Title thought up, links added later

Just spoke to CU academic adviser Ken Bonetti, contact person for the Ward Churchill-supporting Students and Faculty for "True" Academic Freedom, and gleaned a little info:

  • The recording policy for the upcoming meeting on the 28th will be that "media," but no one else, can record. However! A DVD will be made. Thank God for small favors. The recording policy, by the way, will be announced on flyers (out soon!) and the internets.

  • This has apparently satisfied DU professor and co-founder of Teachers for a Democratic Society's (r68!) Dean Saitta, whom Bonetti said will speak as planned on the 28th.


  • No announcement was made of the recording restrictions supposedly in place at the colloquium from which El Presidente of Slapstick Politics and I were tossed, Bonetti said, because computer problems caused the person who was to make the announcement to "space it."

  • But such restrictions are common, Bonetti said. Even last night's CU speech by Kofi Annan had them. (Now, if I'd said to Bonetti that that wasn't perhaps the best example to use, do you think he'd have understood?)
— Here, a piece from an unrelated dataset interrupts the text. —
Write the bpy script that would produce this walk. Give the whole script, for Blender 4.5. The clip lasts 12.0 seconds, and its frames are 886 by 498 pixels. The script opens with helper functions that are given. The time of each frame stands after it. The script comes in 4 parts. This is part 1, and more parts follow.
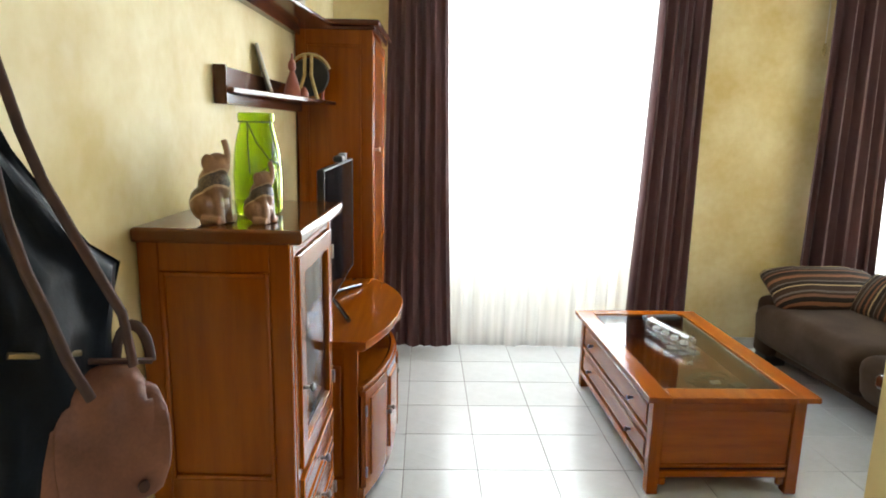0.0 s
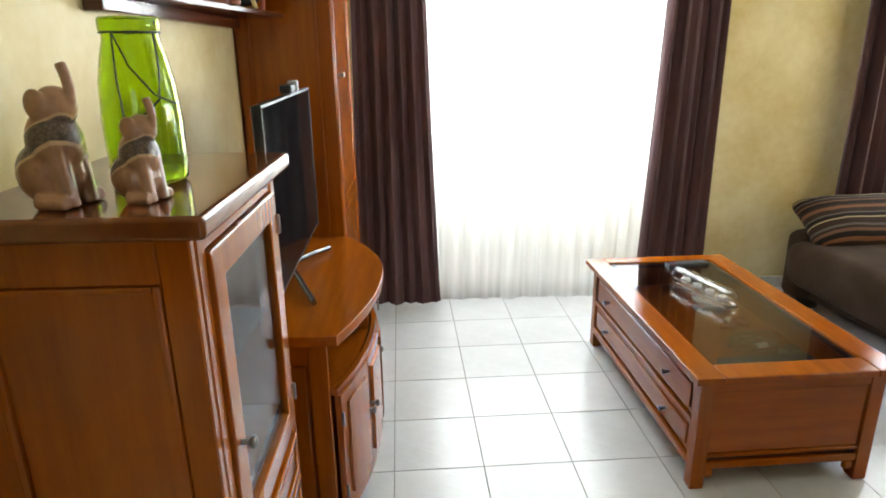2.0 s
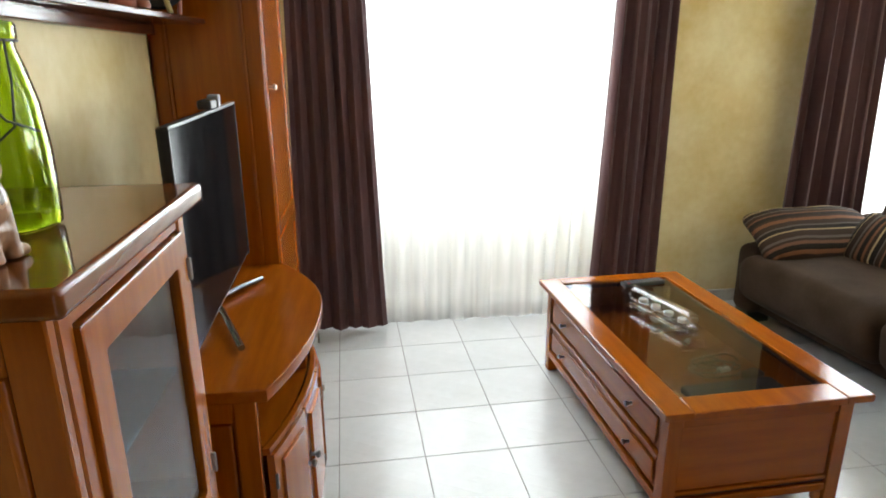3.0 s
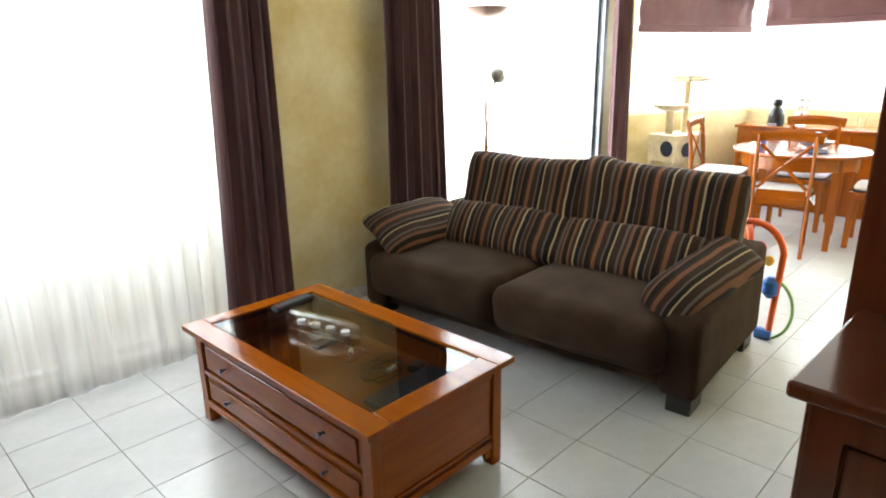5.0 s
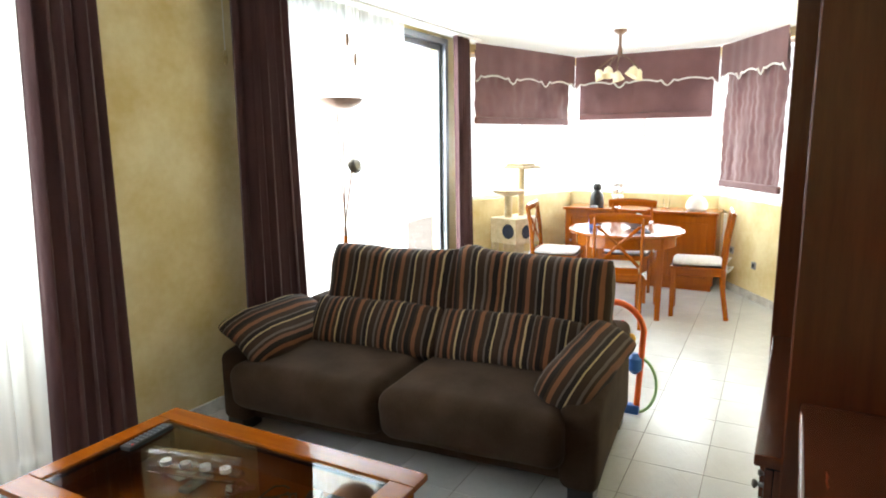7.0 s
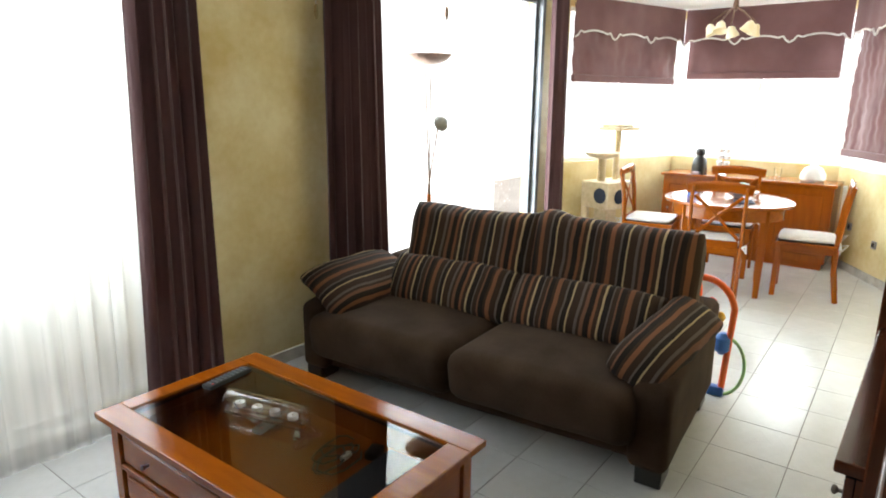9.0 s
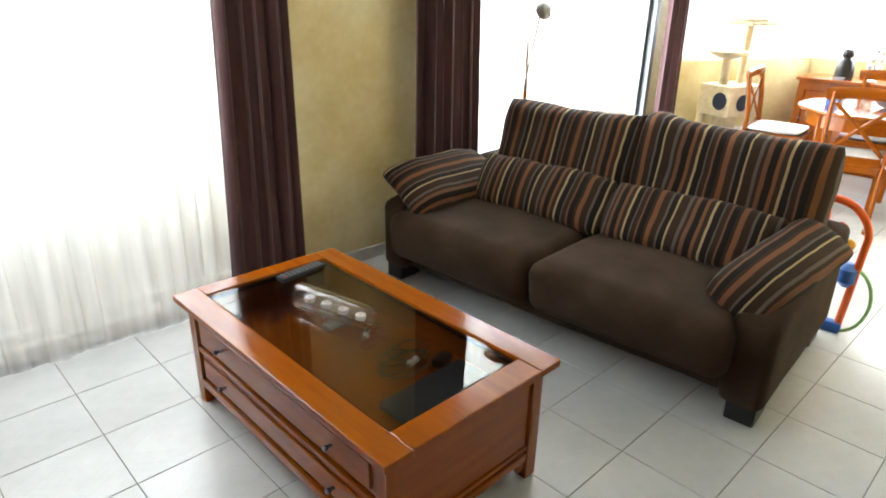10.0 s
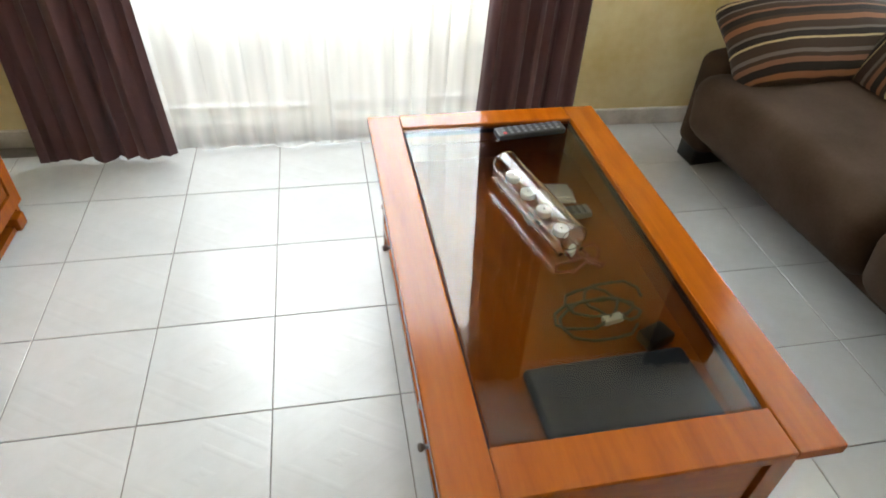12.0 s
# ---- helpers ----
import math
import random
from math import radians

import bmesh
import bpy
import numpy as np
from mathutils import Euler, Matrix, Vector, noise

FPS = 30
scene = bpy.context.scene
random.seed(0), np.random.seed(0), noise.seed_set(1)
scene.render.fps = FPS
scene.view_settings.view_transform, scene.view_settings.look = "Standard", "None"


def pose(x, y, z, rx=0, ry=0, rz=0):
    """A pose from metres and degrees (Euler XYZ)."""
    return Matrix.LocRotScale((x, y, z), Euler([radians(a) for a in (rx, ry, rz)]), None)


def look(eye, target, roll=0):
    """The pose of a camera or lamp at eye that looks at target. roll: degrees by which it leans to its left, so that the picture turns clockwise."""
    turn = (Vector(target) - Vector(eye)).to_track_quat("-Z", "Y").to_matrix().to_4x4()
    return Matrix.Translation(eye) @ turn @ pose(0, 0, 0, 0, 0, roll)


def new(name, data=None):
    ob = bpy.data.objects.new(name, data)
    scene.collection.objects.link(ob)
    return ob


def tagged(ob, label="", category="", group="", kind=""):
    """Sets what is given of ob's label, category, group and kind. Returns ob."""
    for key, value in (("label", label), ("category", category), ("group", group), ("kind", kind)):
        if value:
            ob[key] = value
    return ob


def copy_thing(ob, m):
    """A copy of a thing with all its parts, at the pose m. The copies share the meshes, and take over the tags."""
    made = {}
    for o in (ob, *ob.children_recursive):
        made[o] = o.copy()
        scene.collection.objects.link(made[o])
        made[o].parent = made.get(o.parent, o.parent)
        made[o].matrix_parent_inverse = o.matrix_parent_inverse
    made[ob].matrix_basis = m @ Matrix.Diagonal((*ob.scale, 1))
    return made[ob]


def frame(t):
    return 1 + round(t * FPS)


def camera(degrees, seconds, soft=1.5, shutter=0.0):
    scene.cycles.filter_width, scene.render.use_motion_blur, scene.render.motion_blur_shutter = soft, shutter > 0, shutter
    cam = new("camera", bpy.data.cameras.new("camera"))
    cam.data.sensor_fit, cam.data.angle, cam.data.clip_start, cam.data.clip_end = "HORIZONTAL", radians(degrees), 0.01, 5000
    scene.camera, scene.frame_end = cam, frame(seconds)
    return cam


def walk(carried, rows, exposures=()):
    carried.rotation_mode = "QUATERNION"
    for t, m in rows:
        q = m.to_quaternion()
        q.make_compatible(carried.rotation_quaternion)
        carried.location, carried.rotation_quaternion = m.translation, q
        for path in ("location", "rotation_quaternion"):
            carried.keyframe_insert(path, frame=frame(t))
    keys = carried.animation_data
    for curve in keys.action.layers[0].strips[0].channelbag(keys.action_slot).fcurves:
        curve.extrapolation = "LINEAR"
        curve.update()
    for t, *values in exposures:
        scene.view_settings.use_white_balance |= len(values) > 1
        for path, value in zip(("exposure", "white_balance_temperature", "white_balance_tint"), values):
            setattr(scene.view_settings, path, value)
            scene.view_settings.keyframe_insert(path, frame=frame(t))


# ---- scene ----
cam = camera(70.5, 12.0, soft=1.9)
PATH = [
    (0, (0.114, 0.061, 1.472), (0.114, 2.025, 1.094), 1.2),
    (0.5, (0.091, 0.19, 1.465), (0.181, 2.152, 1.089), 1.2),
    (1, (0.063, 0.324, 1.46), (0.241, 2.26, 0.991), -0.2),
    (1.5, (0.066, 0.468, 1.442), (0.246, 2.378, 0.877), -0.3),
    (2, (0.083, 0.652, 1.441), (0.147, 2.559, 0.842), -0.8),
    (2.5, (0.107, 0.771, 1.453), (0.141, 2.697, 0.914), -1.2),
    (3, (0.097, 0.855, 1.451), (0.33, 2.755, 0.873), -0.4),
    (3.5, (0.036, 0.951, 1.447), (0.642, 2.772, 0.881), -2.2),
    (3.7, (0.015, 0.972, 1.45), (0.751, 2.737, 0.867), -2.8),
    (5.3, (-0.002, 1.107, 1.515), (1.375, 2.449, 0.963), -0.2),
    (5.5, (0.04, 1.124, 1.534), (1.421, 2.467, 0.997), 0.3),
    (6, (0.077, 1.171, 1.538), (1.497, 2.487, 1.033), 0.5),
    (6.5, (0.049, 1.288, 1.544), (1.647, 2.413, 1.12), -0.3),
    (7, (-0.023, 1.398, 1.537), (1.691, 2.373, 1.204), -0.5),
    (7.2, (-0.046, 1.419, 1.541), (1.683, 2.371, 1.218), -0.6),
    (8.8, (0.033, 1.389, 1.553), (1.63, 2.525, 1.15), 0.4),
    (9, (0.066, 1.359, 1.55), (1.591, 2.566, 1.084), 0.7),
    (9.5, (0.127, 1.309, 1.528), (1.493, 2.646, 0.942), 0.9),
    (10, (0.243, 1.436, 1.49), (1.493, 2.799, 0.728), 1.3),
    (10.5, (0.369, 1.637, 1.463), (1.53, 2.942, 0.49), 2.1),
    (11, (0.476, 1.776, 1.415), (1.399, 3.168, 0.314), 2.0),
    (11.5, (0.721, 1.838, 1.37), (1.314, 3.331, 0.178), 2.5),
    (12, (0.835, 1.933, 1.358), (1.113, 3.429, 0.06), 3.1),
]
walk(cam, [(t, look(eye, target, roll)) for t, eye, target, roll in PATH], exposures=((0.0, 0.82), (2.5, 0.70), (3.5, 0.50), (5.5, 0.40), (7.0, 0.22), (9.0, 0.06), (9.5, 0.22), (10.5, 0.74), (11.0, 0.86), (12.0, 0.84)))

# ---- light ----
world = bpy.data.worlds.new("sky")
scene.world = world
world.use_nodes = True
sky = world.node_tree.nodes.new("ShaderNodeTexSky")
sky.sky_type, sky.sun_disc = "NISHITA", False
sky.sun_elevation, sky.sun_rotation = radians(50), radians(180)
back = world.node_tree.nodes["Background"]
back.inputs["Strength"].default_value = 0.15
world.node_tree.links.new(sky.outputs["Color"], back.inputs["Color"])
sun = new("sun", bpy.data.lights.new("sun", "SUN"))
sun.data.energy, sun.data.angle, sun.data.color = 2.5, radians(0.5), (1.0, 0.95, 0.88)
sun.matrix_basis = look((0, -20, 24), (0, 0, 0))



def window_light(name, centre, facing, width, height, watts):
    """The sky's light in a window's opening."""
    lamp = new(name, bpy.data.lights.new(name, "AREA"))
    lamp.data.shape, lamp.data.size, lamp.data.size_y = "RECTANGLE", width, height
    lamp.data.energy, lamp.data.color = watts, (0.89, 0.975, 1.0)
    c = Vector(centre)
    lamp.matrix_basis = look(c, c + Vector(facing))


# ---- materials ----
def nodes_of(name):
    m = bpy.data.materials.new(name)
    m.use_nodes = True
    return m, m.node_tree.nodes, m.node_tree.links, m.node_tree.nodes["Principled BSDF"]


def surface(name, dark, light, rough=0.5, scale=6.0, stretch=(1, 1, 1), grain=60.0, bump=0.1, metal=0.0, coat=0.0, depth=0.003, sheen=0.0, vary=0.0, detail=6.0, low=0.3, high=0.7):
    """A colour that wanders between two tones at a coarse scale, with a fine grain and relief."""
    m, n, l, b = nodes_of(name)
    co = n.new("ShaderNodeTexCoord")
    mp = n.new("ShaderNodeMapping")
    mp.inputs["Scale"].default_value = stretch
    l.new(co.outputs["Object"], mp.inputs["Vector"])
    big = n.new("ShaderNodeTexNoise")
    big.inputs["Scale"].default_value, big.inputs["Detail"].default_value = scale, detail
    fine = n.new("ShaderNodeTexNoise")
    fine.inputs["Scale"].default_value, fine.inputs["Detail"].default_value = grain, 4.0
    l.new(mp.outputs["Vector"], big.inputs["Vector"])
    l.new(mp.outputs["Vector"], fine.inputs["Vector"])
    mixed = n.new("ShaderNodeMath")
    mixed.operation = "MULTIPLY_ADD"
    mixed.inputs[1].default_value = 0.25
    l.new(fine.outputs["Fac"], mixed.inputs[0])
    l.new(big.outputs["Fac"], mixed.inputs[2])
    last = mixed.outputs[0]
    if vary:
        info = n.new("ShaderNodeObjectInfo")
        add = n.new("ShaderNodeMath")
        add.operation = "MULTIPLY_ADD"
        add.inputs[1].default_value = vary
        l.new(info.outputs["Random"], add.inputs[0])
        l.new(last, add.inputs[2])
        last = add.outputs[0]
    ramp = n.new("ShaderNodeValToRGB")
    ramp.color_ramp.elements[0].position, ramp.color_ramp.elements[1].position = low + 0.12, high + 0.12
    ramp.color_ramp.elements[0].color, ramp.color_ramp.elements[1].color = (*dark, 1), (*light, 1)
    l.new(last, ramp.inputs["Fac"])
    l.new(ramp.outputs["Color"], b.inputs["Base Color"])
    b.inputs["Roughness"].default_value, b.inputs["Metallic"].default_value = rough, metal
    b.inputs["Coat Weight"].default_value, b.inputs["Coat Roughness"].default_value = coat, 0.12
    b.inputs["Sheen Weight"].default_value = sheen
    if bump:
        bp = n.new("ShaderNodeBump")
        bp.inputs["Strength"].default_value, bp.inputs["Distance"].default_value = bump, depth
        l.new(mixed.outputs[0], bp.inputs["Height"])
        l.new(bp.outputs["Normal"], b.inputs["Normal"])
    return m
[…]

  • In any case, these restrictions are particularly necessary in the Churchill brouhaha, where people's words have often been taken out of context. Even his own writings in Churchill's defense, Bonetti said, had been distorted by the anti-Churchill blog Pirate Ballerina. He didn't cite examples, but there's only one post he could mean. Unfortunately, that post, utilizing context not at all, shows Bonetti to have drunk early and deep from the Kool-Aid Springs in the Flatirons above Boulder.

  • Asked by a reporter (well, me) about CU ethnic studies instructor Ben Whitmer, Bonetti said he thought he'd heard of him, but that he, Bonetti, is not "integrated in that group" with Ward and Natsu Saito, each of whom he's met only "once or twice."

  • Finally, and unsurprisingly, Bonetti said the Churchill case is a politically motivated crock, and that Churchill's supposed scholarly defugalties fall far short of grounds for dismissal. "Not even close," Bonetti said. "There should have been a conference," he added, on the merits of Churchill's arguments and why he's "nasty" in making them.

    That's about it. Like Dean Saitta, Bonetti speaks reasonably and seems--reasonable. But as Saitta's example also shows, a surface reasonableness can disguise a badly distorted thought process.